Совокупность этих досадных инцидентов вызвала у Мирабо еще более острое желание стать председателем Национального собрания. Это укрепило бы его положение в парламенте, он с полным основанием полагал, что с большей пользой будет служить королю, если это назначение первостепенной важности совпадет с масштабными мероприятиями, намеченными на 14 июля 1790 года.
В праздновании первой годовщины взятия Бастилии приняли участие все слои общества, но зачастую по противоречивым причинам: для левых оно должно было стать окончательным торжеством над врагами революции; для правых — проявлением единства нации и средством сохранить то, что еще можно спасти; нужно было оставить в силе право собственности, заставить соблюдать законы империи и уважать власть монарха.
Эти расхождения во взглядах в полной мере открылись зрителям, следившим за приготовлениями к празднику на Марсовом поле: с одной стороны, под стягом, украшенным изображением большого ножа с надписью «Дрожите, аристократы, вот подмастерья мясников», люди таскали камни, распевая «За ira»; с другой стороны, герцогиня де Люинь во главе женской делегации толкала тачку из красного дерева, подавая пример в труде, тогда как между двумя этими группами орудовал киркой дом Жерль, возглавляя делегацию монахов.

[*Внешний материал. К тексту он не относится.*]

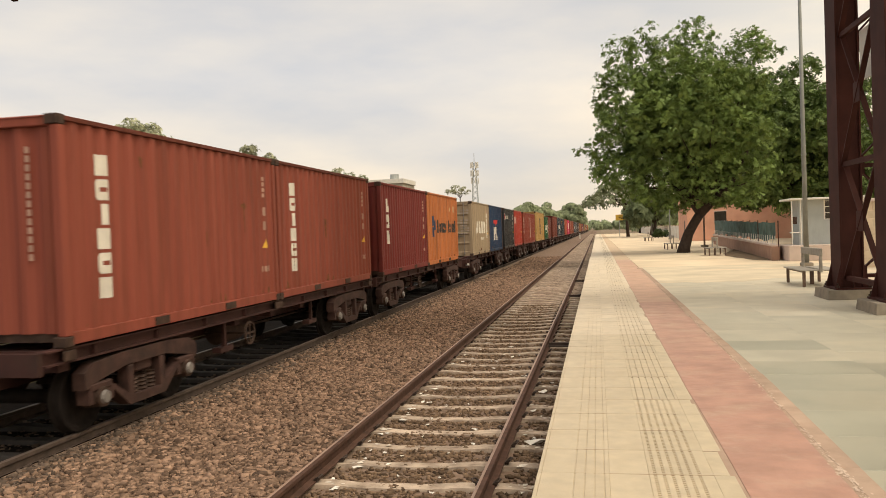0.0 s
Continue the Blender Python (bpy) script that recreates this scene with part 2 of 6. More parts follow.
cabin_mat = material("pale_cabin_sheet", (0.36, 0.39, 0.385), 0.6, 0.0, var=0.08, scale=2, dirt=(0.24, 0.24, 0.225), dirt_amount=0.45, streak=3)
white_mat = material("off_white_paint", (0.66, 0.64, 0.58), 0.7, var=0.08, scale=3, dirt=(0.4, 0.36, 0.29), dirt_amount=0.4)
plinth_mat = material("pinkish_plaster", (0.56, 0.46, 0.40), 0.9, var=0.1, scale=2, dirt=(0.36, 0.28, 0.22), dirt_amount=0.5, streak=2)
wall_mat = material("sandstone_wall", (0.60, 0.49, 0.35), 0.9, var=0.15, scale=2, bump=0.3, dirt=(0.42, 0.31, 0.21), dirt_amount=0.6)
low_wall_mat = material("dusty_red_wall", (0.34, 0.205, 0.145), 0.9, var=0.15, scale=2, bump=0.3, dirt=(0.30, 0.20, 0.14), dirt_amount=0.6)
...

Чтобы взять власть над разрозненным национальным единством, Мирабо следовало предпринять непростые шаги; он прощупал намерения Талейрана, несмотря на ссору; епископ Отенский, который должен был служить праздничную мессу, согласился бы взять Мирабо в певчие, а следовательно, не стал бы возражать против его избрания председателем.
Напротив, Лафайет, наверняка бывший в курсе нападок на него, был непримирим. Он рассказал в своих мемуарах, что, «не противясь избранию Мирабо председателем при иных обстоятельствах, в данный момент хотел бы видеть на этом посту добродетельного патриота и прямо об этом заявил».